_Data_
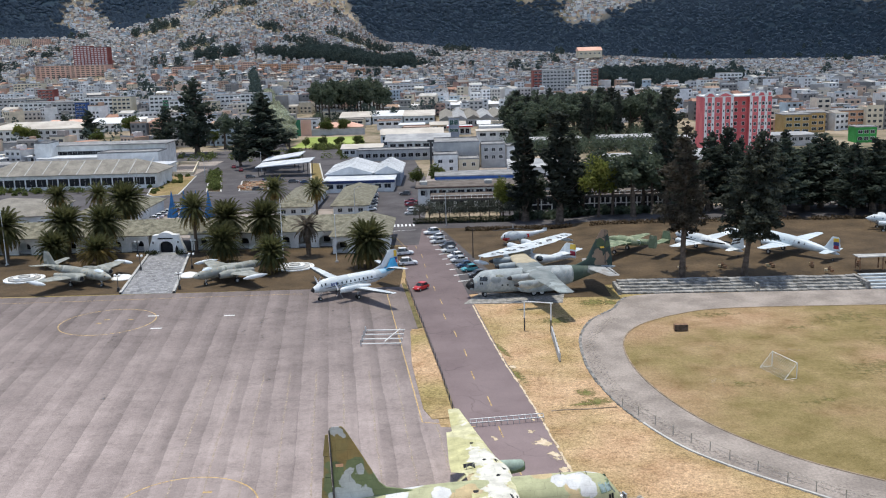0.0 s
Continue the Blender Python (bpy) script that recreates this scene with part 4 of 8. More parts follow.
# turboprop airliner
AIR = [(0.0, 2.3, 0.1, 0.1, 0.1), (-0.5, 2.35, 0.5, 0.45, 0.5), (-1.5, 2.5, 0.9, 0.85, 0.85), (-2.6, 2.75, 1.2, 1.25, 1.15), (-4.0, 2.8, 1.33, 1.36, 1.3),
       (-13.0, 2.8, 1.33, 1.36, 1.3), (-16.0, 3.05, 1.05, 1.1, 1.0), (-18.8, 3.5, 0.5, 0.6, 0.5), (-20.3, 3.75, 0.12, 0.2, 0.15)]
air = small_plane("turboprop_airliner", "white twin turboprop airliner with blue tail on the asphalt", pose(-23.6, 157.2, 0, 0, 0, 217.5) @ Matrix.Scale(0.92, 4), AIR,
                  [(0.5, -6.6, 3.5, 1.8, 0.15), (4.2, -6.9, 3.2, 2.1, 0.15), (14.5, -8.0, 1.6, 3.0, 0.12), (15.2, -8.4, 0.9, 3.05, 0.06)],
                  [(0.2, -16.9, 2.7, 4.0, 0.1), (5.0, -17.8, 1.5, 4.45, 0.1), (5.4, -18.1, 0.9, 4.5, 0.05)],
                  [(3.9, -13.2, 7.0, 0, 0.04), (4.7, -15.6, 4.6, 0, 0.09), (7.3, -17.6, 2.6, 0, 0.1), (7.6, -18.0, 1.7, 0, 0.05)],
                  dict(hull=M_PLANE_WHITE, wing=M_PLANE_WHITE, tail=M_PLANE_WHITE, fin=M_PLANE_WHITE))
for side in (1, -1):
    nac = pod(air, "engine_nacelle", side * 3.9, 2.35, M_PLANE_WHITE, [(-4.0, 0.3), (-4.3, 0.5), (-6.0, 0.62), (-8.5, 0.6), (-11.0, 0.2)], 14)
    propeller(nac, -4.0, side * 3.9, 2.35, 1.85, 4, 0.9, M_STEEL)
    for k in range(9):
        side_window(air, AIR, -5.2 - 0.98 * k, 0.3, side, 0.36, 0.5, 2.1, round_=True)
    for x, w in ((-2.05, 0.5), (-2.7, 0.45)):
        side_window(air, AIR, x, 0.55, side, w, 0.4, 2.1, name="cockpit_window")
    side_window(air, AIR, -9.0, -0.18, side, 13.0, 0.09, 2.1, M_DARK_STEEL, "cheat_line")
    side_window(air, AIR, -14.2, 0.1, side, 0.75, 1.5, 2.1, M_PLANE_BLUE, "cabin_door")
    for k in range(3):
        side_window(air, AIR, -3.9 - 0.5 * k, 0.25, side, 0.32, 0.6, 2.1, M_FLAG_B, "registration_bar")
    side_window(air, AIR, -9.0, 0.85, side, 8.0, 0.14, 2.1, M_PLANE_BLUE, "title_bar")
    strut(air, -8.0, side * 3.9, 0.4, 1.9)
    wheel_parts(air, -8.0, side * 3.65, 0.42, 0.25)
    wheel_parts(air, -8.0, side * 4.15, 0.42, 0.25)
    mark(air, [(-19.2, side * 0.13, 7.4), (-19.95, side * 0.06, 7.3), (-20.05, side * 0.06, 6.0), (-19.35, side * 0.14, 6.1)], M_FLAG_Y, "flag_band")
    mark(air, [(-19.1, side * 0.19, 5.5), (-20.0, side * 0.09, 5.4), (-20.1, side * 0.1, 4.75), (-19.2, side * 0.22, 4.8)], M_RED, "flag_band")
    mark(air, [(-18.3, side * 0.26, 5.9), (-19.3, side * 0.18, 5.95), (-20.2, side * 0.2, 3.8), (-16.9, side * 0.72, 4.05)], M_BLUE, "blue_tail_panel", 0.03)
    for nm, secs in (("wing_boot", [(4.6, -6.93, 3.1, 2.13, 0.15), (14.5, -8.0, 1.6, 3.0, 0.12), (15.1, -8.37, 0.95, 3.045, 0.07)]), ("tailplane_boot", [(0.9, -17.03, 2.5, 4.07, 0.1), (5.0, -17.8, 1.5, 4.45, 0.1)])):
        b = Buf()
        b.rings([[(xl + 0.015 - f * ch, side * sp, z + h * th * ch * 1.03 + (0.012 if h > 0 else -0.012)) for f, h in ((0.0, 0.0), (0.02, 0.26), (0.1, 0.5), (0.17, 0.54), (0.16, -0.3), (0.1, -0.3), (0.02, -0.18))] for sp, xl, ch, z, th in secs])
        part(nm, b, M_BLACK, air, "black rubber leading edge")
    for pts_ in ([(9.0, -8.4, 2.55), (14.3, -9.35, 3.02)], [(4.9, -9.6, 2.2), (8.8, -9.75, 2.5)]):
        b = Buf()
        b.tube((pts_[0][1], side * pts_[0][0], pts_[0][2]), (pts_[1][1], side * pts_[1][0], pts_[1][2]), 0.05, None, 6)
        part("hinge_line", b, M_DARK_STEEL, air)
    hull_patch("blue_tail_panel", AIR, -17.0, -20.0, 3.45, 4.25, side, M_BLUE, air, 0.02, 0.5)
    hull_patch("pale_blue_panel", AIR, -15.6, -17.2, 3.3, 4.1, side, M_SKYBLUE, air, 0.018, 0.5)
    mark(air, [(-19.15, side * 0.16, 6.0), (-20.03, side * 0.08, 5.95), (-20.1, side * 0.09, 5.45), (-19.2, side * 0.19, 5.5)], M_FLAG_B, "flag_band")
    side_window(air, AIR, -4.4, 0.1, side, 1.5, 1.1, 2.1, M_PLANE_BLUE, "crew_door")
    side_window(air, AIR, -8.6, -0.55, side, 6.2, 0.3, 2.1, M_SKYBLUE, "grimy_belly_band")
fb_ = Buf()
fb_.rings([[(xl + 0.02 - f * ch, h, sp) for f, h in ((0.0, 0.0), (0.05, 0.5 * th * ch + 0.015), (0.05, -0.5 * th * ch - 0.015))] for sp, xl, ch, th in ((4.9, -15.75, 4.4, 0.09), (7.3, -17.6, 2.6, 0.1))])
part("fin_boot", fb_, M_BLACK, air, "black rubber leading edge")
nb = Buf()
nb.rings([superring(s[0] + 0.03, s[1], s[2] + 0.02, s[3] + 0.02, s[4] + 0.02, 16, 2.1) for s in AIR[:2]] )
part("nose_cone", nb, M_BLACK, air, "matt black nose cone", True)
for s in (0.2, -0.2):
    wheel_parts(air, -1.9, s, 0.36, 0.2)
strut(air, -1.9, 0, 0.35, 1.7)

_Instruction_
Identify each line holding the string "with", and copy it out.

_Final answer_
Continue the Blender Python (bpy) script that recreates this scene with part 4 of 8. More parts follow.
air = small_plane("turboprop_airliner", "white twin turboprop airliner with blue tail on the asphalt", pose(-23.6, 157.2, 0, 0, 0, 217.5) @ Matrix.Scale(0.92, 4), AIR,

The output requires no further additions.